Why does layer-wise stacking and parameter copying in deep residual networks significantly improve training efficiency? Method: The authors establish a rigorous theoretical equivalence between stacking and Nesterov accelerated gradient descent, introducing a novel potential-function analysis framework that accommodates fault-tolerant updates and extends beyond classical acceleration theory’s applicability limits. Contribution/Results: They provide the first formal convergence proof for deep linear residual networks under stacking, demonstrating a square-root speedup in training complexity. Conceptual experiments validate both the acceleration effect and its robustness to initialization errors. This work unifies the optimization principles underlying two empirically successful but previously disparate strategies: residual network stacking and classifier initialization in Boosting—revealing their shared foundation in implicit acceleration.

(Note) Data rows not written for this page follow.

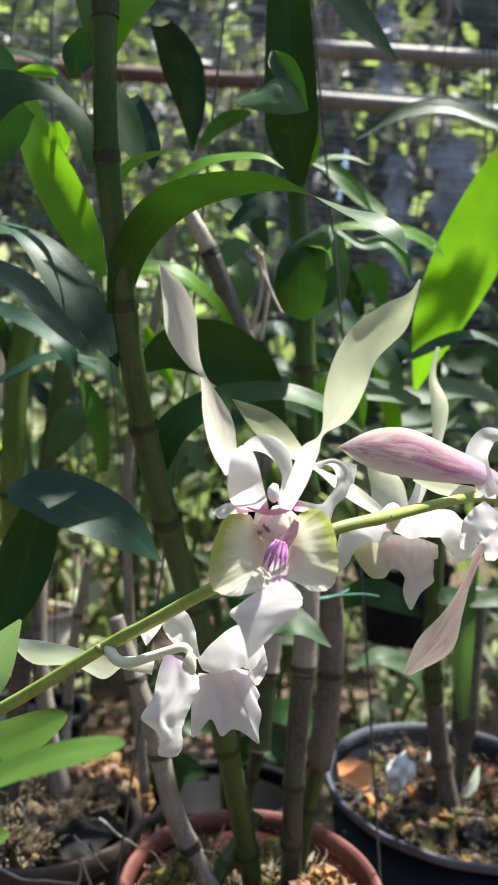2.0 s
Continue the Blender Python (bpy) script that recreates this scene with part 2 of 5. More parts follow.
def simple(name, dark, light, scale, rough, bump=0.3, distance=0.002, spec=0.4, per_piece=0.0):
    k = Mat(name, rough, 0.0, spec)
    n1, n2 = k.noise(scale, 6, 0.6), k.noise(scale * 6.5, 4, 0.6)
    col = k.mix(k.rampf(n1, [(0.3, 0), (0.72, 1)]), dark, light)
    col = k.mix(k.rampf(n2, [(0.5, 0), (0.85, 0.45)]), col, tuple(c * 0.45 for c in dark))
    if per_piece:
        col = k.mix(k.math("MULTIPLY", k.island(), per_piece), col, tuple(c * 0.35 for c in dark))
    k.colour(col)
    k.bump(k.math("ADD", n1, k.math("MULTIPLY", n2, 0.5)), bump, distance)
    return k.m


PURPLE = simple("callus_magenta", (0.40, 0.10, 0.36), (0.62, 0.30, 0.58), 420, 0.5, 0.2, 0.0004)
COLUMN = simple("column_cream_pink", (0.82, 0.58, 0.54), (0.87, 0.79, 0.62), 110, 0.4, 0.2, 0.0004)
PINK = simple("flower_heart_pink", (0.74, 0.30, 0.46), (0.85, 0.58, 0.66), 240, 0.5, 0.2, 0.0004)
RED_PINK = simple("throat_stripe_red_pink", (0.66, 0.26, 0.32), (0.83, 0.58, 0.52), 420, 0.5, 0.2, 0.0004)
ANTHER = simple("anther_brown_pink", (0.30, 0.16, 0.17), (0.48, 0.30, 0.26), 400, 0.45)
STALK = simple("flower_stalk_green", (0.22, 0.30, 0.055), (0.36, 0.43, 0.12), 90, 0.42, 0.2, 0.0005)
PEDICEL = simple("pedicel_cream_green", (0.66, 0.68, 0.48), (0.80, 0.79, 0.66), 120, 0.42, 0.15, 0.0004)
BRACT = simple("bract_brown", (0.25, 0.20, 0.09), (0.40, 0.33, 0.16), 200, 0.6)


def cane_material(name, dark, light, streak_col, rough, streak_amount=0.5, scars=0.25, relief=0.5):
    k = Mat(name, rough, 0.0, 0.45)
    fibre = k.noise(1.0, 5, 0.65, (28, 14, 1), "UV", 0.15)
    blot = k.noise(26, 3, 0.5)
    col = k.mix(k.rampf(blot, [(0.3, 0), (0.7, 1)]), dark, light)
    col = k.mix(k.math("MULTIPLY", k.rampf(fibre, [(0.40, 0), (0.72, 1)]), streak_amount), col, streak_col)
    scar = k.rampf(k.noise(70, 3, 0.6), [(0.64, 0), (0.74, 1)])
    col = k.mix(k.math("MULTIPLY", scar, scars), col, (0.06, 0.05, 0.035))
    k.colour(col)
    k.bump(k.math("ADD", fibre, blot), relief, 0.0008)
    return k.m


CANE_GREEN = cane_material("cane_green", (0.022, 0.060, 0.010), (0.056, 0.104, 0.024), (0.125, 0.160, 0.075), 0.36, 0.35, 0.10, 0.15)
CANE_OLIVE = cane_material("cane_olive", (0.045, 0.075, 0.014), (0.100, 0.135, 0.030), (0.15, 0.165, 0.06), 0.45, 0.35, 0.3, 0.25)
CANE_GREY = cane_material("cane_papery_grey", (0.125, 0.108, 0.092), (0.29, 0.255, 0.225), (0.47, 0.43, 0.39), 0.5, 0.5, 0.28, 0.3)
CANE_DARK = cane_material("cane_papery_dark", (0.030, 0.035, 0.026), (0.082, 0.084, 0.067), (0.18, 0.18, 0.155), 0.42, 0.5, 0.35, 0.3)
CANE_BROWN = cane_material("cane_papery_brown", (0.060, 0.047, 0.039), (0.150, 0.122, 0.104), (0.28, 0.24, 0.21), 0.5, 0.45, 0.3, 0.3)
CANE_TAN = cane_material("cane_papery_tan", (0.20, 0.165, 0.125), (0.40, 0.345, 0.28), (0.54, 0.48, 0.42), 0.5, 0.45, 0.2, 0.3)
SHEATH = leaf_material("sheath_translucent", (0.055, 0.085, 0.035), (0.13, 0.16, 0.085), (0.30, 0.36, 0.16), 0.45, 0.32, 0.5)
CANE_PALE = cane_material("cane_papery_beige", (0.36, 0.29, 0.24), (0.55, 0.47, 0.40), (0.66, 0.58, 0.50), 0.60, 0.5, 0.2)
CANE_LIGHT = cane_material("cane_light_green", (0.060, 0.115, 0.016), (0.120, 0.190, 0.032), (0.16, 0.22, 0.06), 0.40, 0.25, 0.1, 0.15)
NODE = cane_material("cane_node_brown", (0.030, 0.024, 0.016), (0.075, 0.062, 0.044), (0.12, 0.10, 0.075), 0.7, 0.4)
NODE_GREEN = cane_material("cane_node_green", (0.016, 0.022, 0.006), (0.045, 0.052, 0.016), (0.08, 0.085, 0.04), 0.6, 0.4)
GREENS = (CANE_GREEN, CANE_OLIVE, CANE_LIGHT)
CLAY = simple("pot_terracotta", (0.10, 0.032, 0.026), (0.26, 0.095, 0.075), 24, 0.62, 0.35, 0.002)
GREEN_MOSS = simple("moss_green", (0.10, 0.10, 0.025), (0.30, 0.27, 0.09), 90, 0.9, 0.8, 0.004, 0.1, 0.4)
WAX_WHITE = simple("petal_wax_white", (0.84, 0.81, 0.81), (0.90, 0.88, 0.87), 120, 0.45, 0.1, 0.0004)
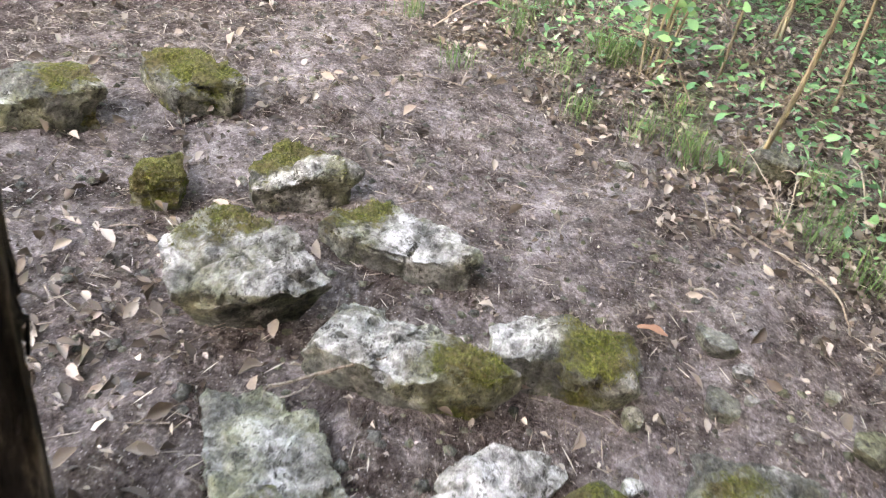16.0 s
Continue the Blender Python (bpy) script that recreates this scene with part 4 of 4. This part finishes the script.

Stacking, a heuristic technique for training deep residual networks by progressively increasing the number of layers and initializing new layers by copying parameters from older layers, has proven quite successful in improving the efficiency of training deep neural networks. In this paper, we propose a theoretical explanation for the efficacy of stacking: viz., stacking implements a form of Nesterov's accelerated gradient descent. The theory also covers simpler models such as the additive ensembles constructed in boosting methods, and provides an explanation for a similar widely-used practical heuristic for initializing the new classifier in each round of boosting. We also prove that for certain deep linear residual networks, stacking does provide accelerated training, via a new potential function analysis of the Nesterov's accelerated gradient method which allows errors in updates. We conduct proof-of-concept experiments to validate our theory as well.